------ THE RECORDS ------
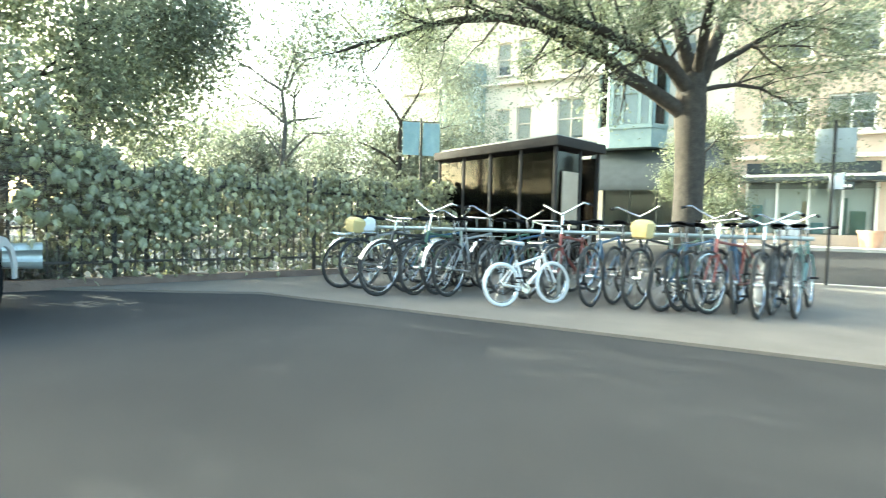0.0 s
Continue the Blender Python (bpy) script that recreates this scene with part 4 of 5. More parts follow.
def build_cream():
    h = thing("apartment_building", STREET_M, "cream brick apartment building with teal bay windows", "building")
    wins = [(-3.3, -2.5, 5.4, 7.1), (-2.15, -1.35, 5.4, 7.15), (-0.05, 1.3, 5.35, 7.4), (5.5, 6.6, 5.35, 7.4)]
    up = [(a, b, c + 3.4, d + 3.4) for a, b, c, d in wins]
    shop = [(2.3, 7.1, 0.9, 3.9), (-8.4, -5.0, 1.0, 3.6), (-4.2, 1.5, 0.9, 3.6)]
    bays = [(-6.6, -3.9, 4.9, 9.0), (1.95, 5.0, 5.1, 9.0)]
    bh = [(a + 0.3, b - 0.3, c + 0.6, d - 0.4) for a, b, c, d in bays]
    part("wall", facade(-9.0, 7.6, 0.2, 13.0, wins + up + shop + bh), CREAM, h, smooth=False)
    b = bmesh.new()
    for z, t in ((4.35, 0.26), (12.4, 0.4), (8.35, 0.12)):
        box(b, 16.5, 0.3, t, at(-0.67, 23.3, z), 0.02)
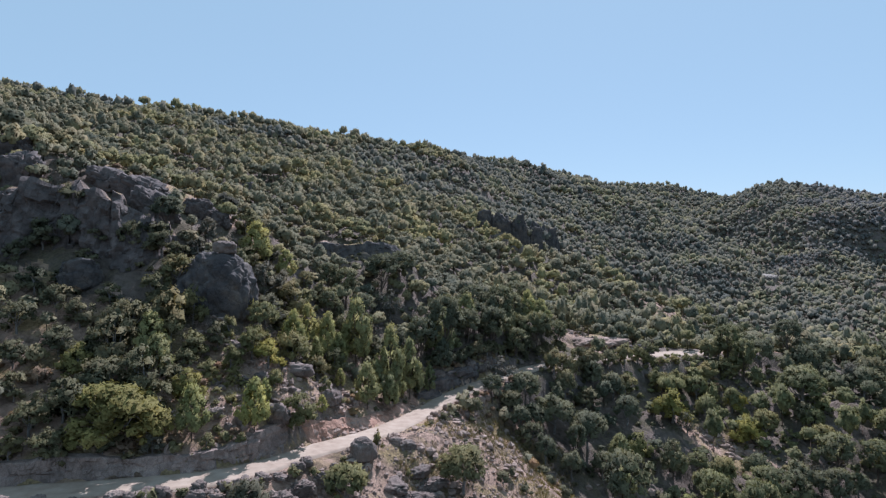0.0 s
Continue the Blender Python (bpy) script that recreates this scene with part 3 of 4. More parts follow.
------
_CHALLENGE_
Repeat the material above word for word, please, apart from its images.

_REPLY_
0.0 s
Continue the Blender Python (bpy) script that recreates this scene with part 4 of 5. More parts follow.
def build_cream():
    h = thing("apartment_building", STREET_M, "cream brick apartment building with teal bay windows", "building")
    wins = [(-3.3, -2.5, 5.4, 7.1), (-2.15, -1.35, 5.4, 7.15), (-0.05, 1.3, 5.35, 7.4), (5.5, 6.6, 5.35, 7.4)]
    up = [(a, b, c + 3.4, d + 3.4) for a, b, c, d in wins]
    shop = [(2.3, 7.1, 0.9, 3.9), (-8.4, -5.0, 1.0, 3.6), (-4.2, 1.5, 0.9, 3.6)]
    bays = [(-6.6, -3.9, 4.9, 9.0), (1.95, 5.0, 5.1, 9.0)]
    bh = [(a + 0.3, b - 0.3, c + 0.6, d - 0.4) for a, b, c, d in bays]
    part("wall", facade(-9.0, 7.6, 0.2, 13.0, wins + up + shop + bh), CREAM, h, smooth=False)
    b = bmesh.new()
    for z, t in ((4.35, 0.26), (12.4, 0.4), (8.35, 0.12)):
        box(b, 16.5, 0.3, t, at(-0.67, 23.3, z), 0.02)
0.0 s
Continue the Blender Python (bpy) script that recreates this scene with part 3 of 4. More parts follow.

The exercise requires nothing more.